Wagenknecht is a Marxist to the core. I reported on some of her nonsense some years ago. It is a sign of today's dysfunctional politics that some – some – of her positions such as the restriction on immigration and the end of the blood-soaked war in Ukraine sound really quite appealing. So appealing that we are tempted to forget the deep red, totalitarian communist parts on offer; so appealing that a right-wing commentator has just suggested that the way forward in the East would be a coalition between the AfD and the BSW. His reasoning is that individually, the AfD or the BSW would find itself corrupted in any coalition that could be formed with the traditional Western parties, even if – a big if – the old guard could bring themselves to hold their noses and negotiate with the upstarts.

In the EU elections, in each of the three federal Länder of Thuringia, Saxony and Brandenburg, the AfD and the BSW taken together have won more votes than the ruling coalition. Nor is this some electoral blip: these three Länder will be electing new parliaments in the autumn and there is thus every reason to expect that the EU election wipeout will continue into the 'real', German regional elections then.

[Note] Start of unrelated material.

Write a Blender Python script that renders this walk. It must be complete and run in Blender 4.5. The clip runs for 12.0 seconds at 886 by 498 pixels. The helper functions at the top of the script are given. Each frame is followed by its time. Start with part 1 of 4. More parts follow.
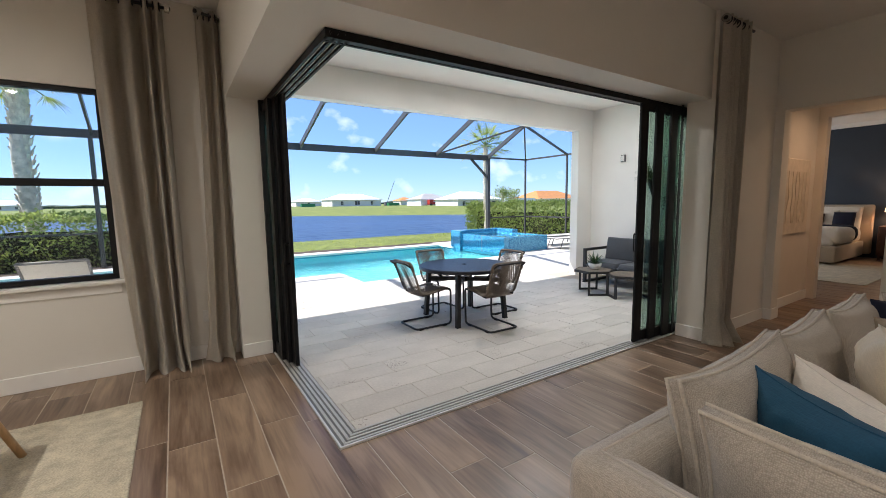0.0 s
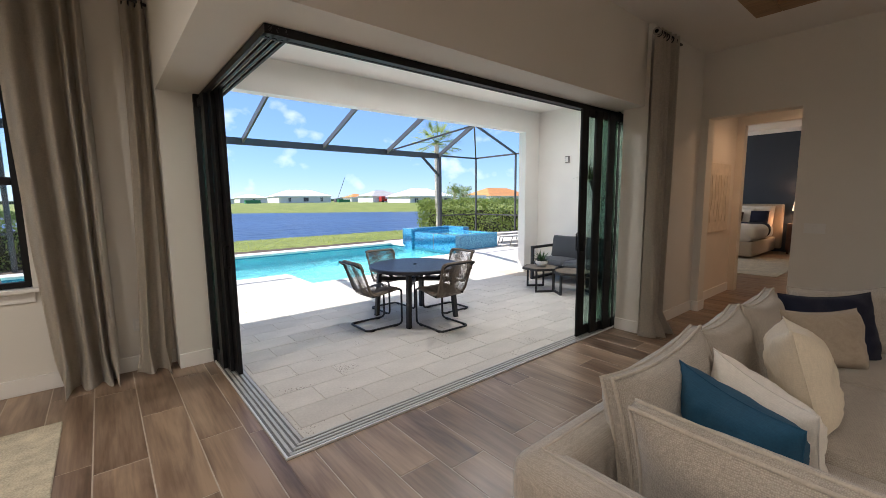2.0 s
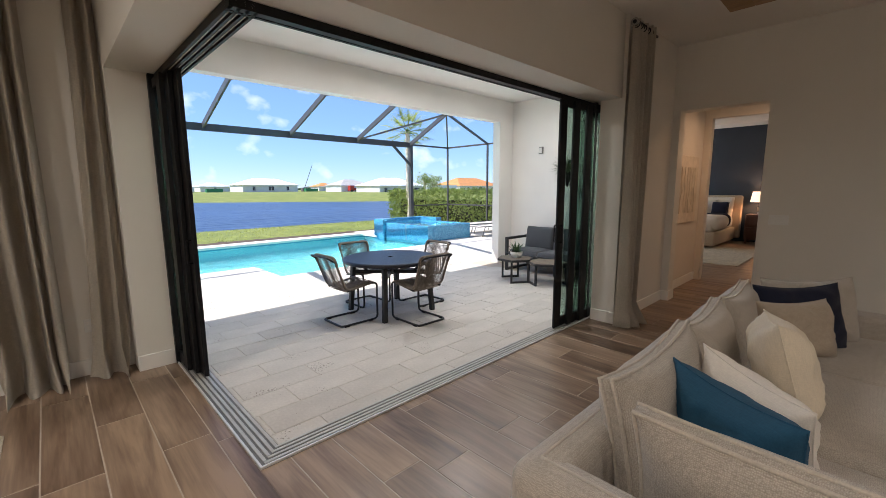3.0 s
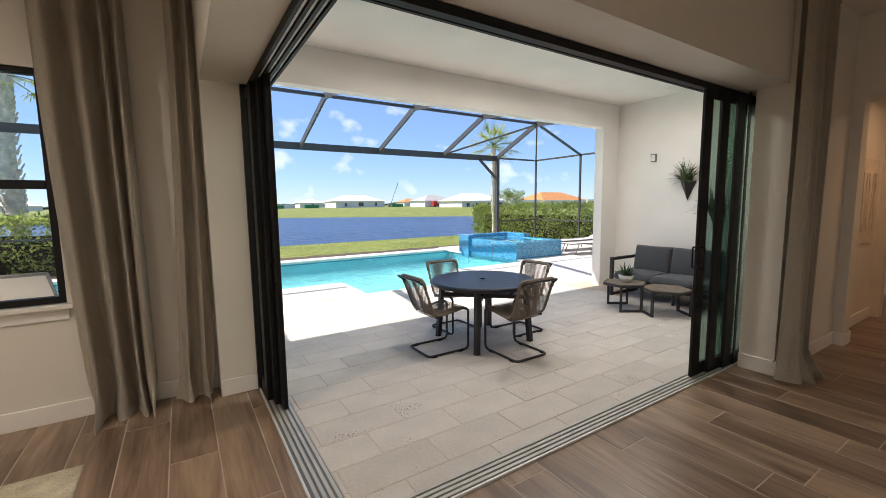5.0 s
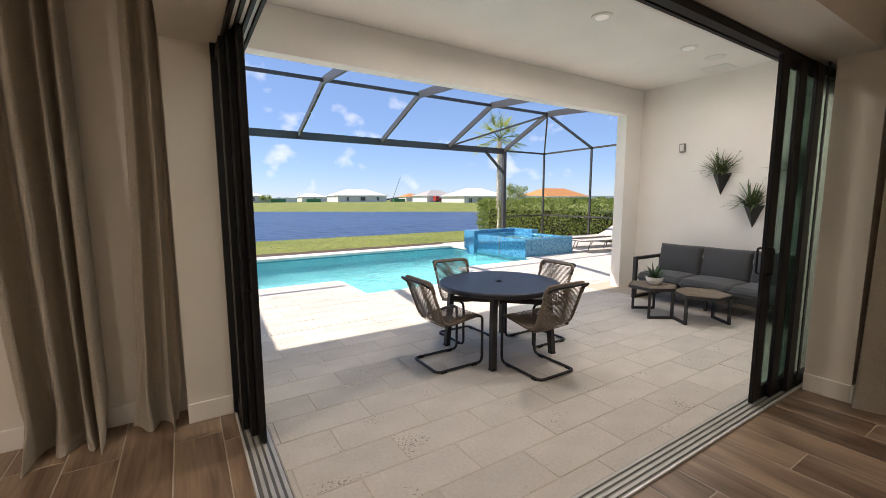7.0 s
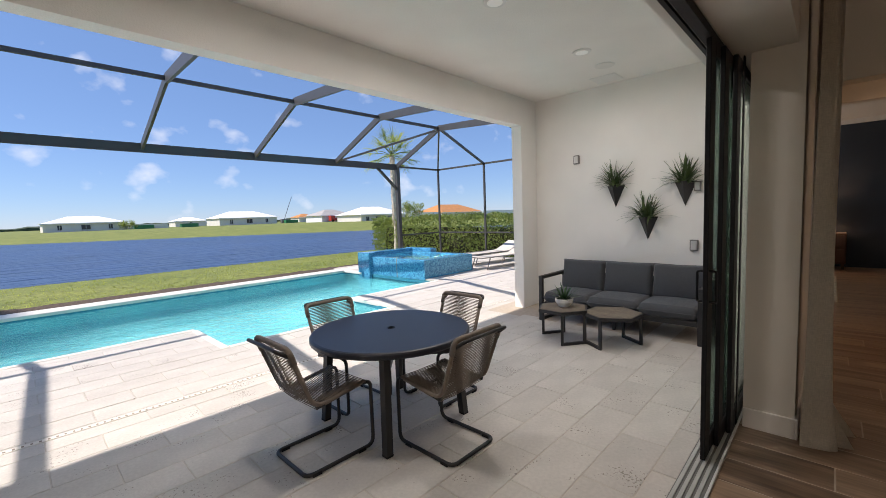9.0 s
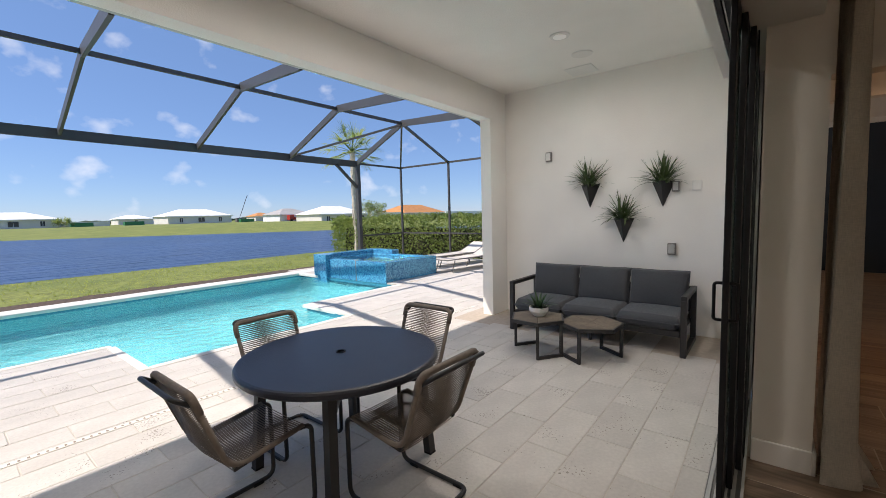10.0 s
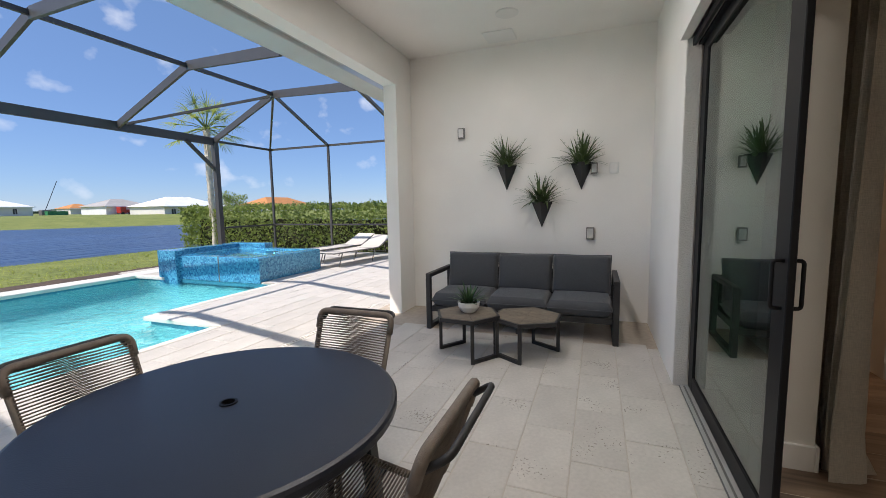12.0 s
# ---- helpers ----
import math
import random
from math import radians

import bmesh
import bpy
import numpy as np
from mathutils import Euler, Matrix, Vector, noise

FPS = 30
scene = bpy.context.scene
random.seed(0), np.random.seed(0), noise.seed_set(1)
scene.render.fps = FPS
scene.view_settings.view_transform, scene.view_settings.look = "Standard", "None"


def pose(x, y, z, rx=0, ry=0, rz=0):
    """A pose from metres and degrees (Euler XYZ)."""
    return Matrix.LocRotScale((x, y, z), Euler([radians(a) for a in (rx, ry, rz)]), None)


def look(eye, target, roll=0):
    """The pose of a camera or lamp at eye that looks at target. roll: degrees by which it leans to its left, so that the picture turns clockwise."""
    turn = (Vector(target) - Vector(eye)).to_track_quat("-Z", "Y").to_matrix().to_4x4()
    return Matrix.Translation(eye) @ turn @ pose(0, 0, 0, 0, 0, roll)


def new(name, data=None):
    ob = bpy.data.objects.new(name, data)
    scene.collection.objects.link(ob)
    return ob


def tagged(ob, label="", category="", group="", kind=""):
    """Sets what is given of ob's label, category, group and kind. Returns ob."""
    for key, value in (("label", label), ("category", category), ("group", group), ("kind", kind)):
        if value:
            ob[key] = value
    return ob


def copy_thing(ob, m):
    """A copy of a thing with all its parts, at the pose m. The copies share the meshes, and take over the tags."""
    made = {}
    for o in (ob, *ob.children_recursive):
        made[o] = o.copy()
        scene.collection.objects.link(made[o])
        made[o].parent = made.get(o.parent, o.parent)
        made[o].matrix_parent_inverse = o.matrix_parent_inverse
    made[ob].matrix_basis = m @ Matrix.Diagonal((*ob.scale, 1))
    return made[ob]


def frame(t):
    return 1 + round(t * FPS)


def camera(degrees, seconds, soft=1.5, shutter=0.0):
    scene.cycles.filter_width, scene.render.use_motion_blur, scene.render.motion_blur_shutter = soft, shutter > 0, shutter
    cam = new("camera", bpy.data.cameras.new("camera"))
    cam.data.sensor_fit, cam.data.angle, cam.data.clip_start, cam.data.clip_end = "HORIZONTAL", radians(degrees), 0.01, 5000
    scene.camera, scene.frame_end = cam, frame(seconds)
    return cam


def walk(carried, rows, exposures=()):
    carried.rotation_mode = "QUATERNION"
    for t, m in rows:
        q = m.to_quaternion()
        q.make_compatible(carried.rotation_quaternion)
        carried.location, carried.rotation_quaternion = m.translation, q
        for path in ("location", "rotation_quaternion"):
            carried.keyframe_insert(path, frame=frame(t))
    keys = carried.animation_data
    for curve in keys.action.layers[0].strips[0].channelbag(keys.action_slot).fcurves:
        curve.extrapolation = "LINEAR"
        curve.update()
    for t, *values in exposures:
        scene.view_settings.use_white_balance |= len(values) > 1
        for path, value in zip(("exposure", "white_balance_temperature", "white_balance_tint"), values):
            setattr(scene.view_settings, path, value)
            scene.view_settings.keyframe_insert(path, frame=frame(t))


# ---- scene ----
cam = camera(94.5, 12.0, 0.85)
PATH = [
    (0, (0.164, 0.116, 1.484), (1.249, 1.781, 1.26), -0.8),
    (0.5, (0.162, 0.12, 1.5), (1.232, 1.795, 1.286), -1.1),
    (1, (0.164, 0.119, 1.514), (1.259, 1.779, 1.3), -1.2),
    (1.5, (0.171, 0.107, 1.522), (1.339, 1.715, 1.301), -1.0),
    (2, (0.187, 0.098, 1.523), (1.456, 1.625, 1.281), -0.6),
    (2.5, (0.211, 0.131, 1.516), (1.567, 1.576, 1.253), -0.5),
    (2.7, (0.199, 0.174, 1.536), (1.581, 1.592, 1.25), -0.3),
    (4.5, (0.374, 0.565, 1.529), (1.545, 2.166, 1.269), -1.1),
    (5, (0.44, 0.785, 1.527), (1.511, 2.459, 1.31), -0.7),
    (5.5, (0.436, 0.999, 1.525), (1.447, 2.714, 1.336), -0.2),
    (6, (0.504, 1.083, 1.51), (1.493, 2.811, 1.316), -0.1),
    (6.5, (0.599, 1.185, 1.487), (1.614, 2.894, 1.267), -0.1),
    (8.3, (1.066, 1.729, 1.506), (2.344, 3.253, 1.294), -1.5),
    (8.5, (1.165, 1.789, 1.515), (2.491, 3.273, 1.319), -1.9),
    (9, (1.364, 1.994, 1.516), (2.807, 3.369, 1.351), -2.1),
    (9.5, (1.539, 2.191, 1.517), (3.081, 3.456, 1.363), -2.2),
    (10, (1.758, 2.366, 1.501), (3.32, 3.604, 1.333), -1.5),
    (10.5, (1.858, 2.524, 1.455), (3.372, 3.816, 1.254), -0.8),
    (11, (1.91, 2.766, 1.378), (3.433, 4.046, 1.172), -1.4),
    (11.5, (2.041, 2.997, 1.369), (3.719, 4.065, 1.166), -1.5),
    (12, (2.247, 3.171, 1.363), (4.107, 3.875, 1.154), -1.0),
]

EXPOSURES = [(0.0, 1.63, 6260, 11.5), (2.5, 1.64, 6380, 13), (5.0, 1.55, 6900, 13.5), (5.5, 1.5, 7250, 16.5), (6.5, 1.44, 7250, 17), (8.5, 1.16, 6820, 16), (10.0, 1.07, 6720, 15), (12.0, 1.05, 6600, 14)]
walk(cam, [(t, look(eye, target, roll)) for t, eye, target, roll in PATH], EXPOSURES)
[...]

In which case, quite suddenly, the traditional West parties will be thrown out and the AfD and the BSW will together have the opportunity for a ruling coalition. The so-called 'firewall' with which the traditional parties, particularly the CDU, have encircled themselves to avoid all dealings with the newcomers will then become no longer tenable. Not only that, but we'll have the two Germanys back again.

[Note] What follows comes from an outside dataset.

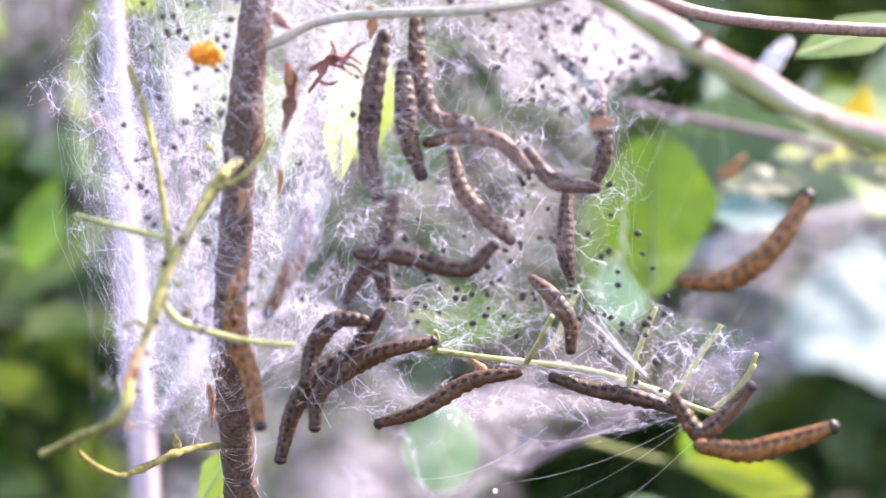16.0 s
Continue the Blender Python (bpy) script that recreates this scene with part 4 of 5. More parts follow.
wound([(-26.6, -12.5, -3.4), (-25.6, -12.5, -0.6), (-24.6, -12.5, 2.2), (-23.8, -12.5, 4.6)], 1.15, 260, 57, "dense white silk wrapped round a caterpillar", (0.1, 1.0), 1.5)
wound([(-28.2, -12.5, -7), (-26.6, -12.5, -3.4)], 1.15, 40, 58, "loose white silk round a caterpillar")
wound([(-18.6, -4.5, 1), (-18.4, -5, 6), (-17.2, -5, 11), (-15.8, -5, 16), (-15.4, -4.5, 21)], 2.6, 70, 59, "silk threads drawn over the bundle of caterpillars", (0.0, 1.0), 3.0)
wound([(-28, 3, -18), (-25, 2, -13.5), (-21.5, 2.5, -9.5)], 2.2, 40, 60, "silk threads drawn over the lower caterpillars", (0.0, 1.0), 3.0)


def speck(at, size, label):
    bm = bmesh.new()
    bmesh.ops.create_icosphere(bm, subdivisions=2, radius=size / 1000)
    for v in bm.verts:
        v.co *= 1 + 0.25 * noise.noise(v.co * 3000)
    ob = new("silk_knot", mesh_of("silk_knot", bm, THREAD))
    ob.location = mm(at)
    tagged(ob, label, "silk knot")


speck((-11.9, 0, -20), 0.25, "tiny white silk knot on a thread")
speck((-7.8, 7.7, -28.8), 0.3, "tiny white silk knot on a thread")

# ---- single silk lines ----
lines = thing("silk_lines", mm((0, 0, 0)), "long single silk lines between the twigs", "silk lines")


def line_of_silk(a, b, sag=0.5, width=0.009):
    a, b = mm(a) - lines.location, mm(b) - lines.location
    pts = [a.lerp(b, u) - Vector((0, 0, sag / 1000 * 4 * u * (1 - u))) for u in (k / 14 for k in range(15))]
    part("silk_line", tube(bmesh.new(), pts, width / 1000, 4), THREAD, lines)


for a, b, sag in (((17.9, -37.5, 11.3), (13.3, -25, -0.8), 2), ((18.8, -37.5, 10.9), (19.2, -12.5, -2.2), 1), 
                  ((-9.2, 25, -29.4), (18.6, 17.5, -17.8), 2), ((17.7, 17.5, -19.9), (-11.1, 37.5, -40.6), 3), ((14.6, 17.5, -20.7), (-16.8, 25, -34.5), 3), ((-2.9, 17.5, -21.9), (-21.3, 25, -29), 2), ((2.9, -17.5, 15.8), (17.7, -37.5, 13.4), 1),
                  ((-48.9, -16.2, 18.8), (-44, -25, -20.4), 1), ((-40.1, -30, -19), (-29, -12.5, -16.7), 2), ((-38.9, -30, -20.1), (-38.4, 0, -19.8), 1), ((-38.3, -30, -19.2), (-24, -12.5, -13.7), 2), ((-40.2, -30, -19.4), (-31, 0, -22.7), 2),
                  ((8.8, -12.5, 4.6), (6.7, 0, -4.3), 1), ((13.1, -17.5, 9.9), (7.3, -7.5, 2), 1), ((8, -5, -3.7), (18.3, 15, -16.1), 0.5), ((7.6, -12.5, 2.7), (9.3, -5, -3.9), 0.5), ((-3.6, 7.5, -22.9), (7.7, 12.5, -20.4), 1), ((-1.9, 15, -15.3), (10.3, 12.5, -7.3), 0)):
    line_of_silk(a, b, sag)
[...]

Personally, the thought of a coalition between the AfD and the BSW boggles the mind – the culinary equivalent would be pouring custard over tandoori chicken. But it is arguable that there would be more points of agreement between these two on substantive issues than there are between the members of the current 'traffic-light coalition'. But most importantly to the Ossies, it may be tandoori and custard, but at least its their tandoori and custard and not the incompetent, triangulated coalitions that washed over from the West.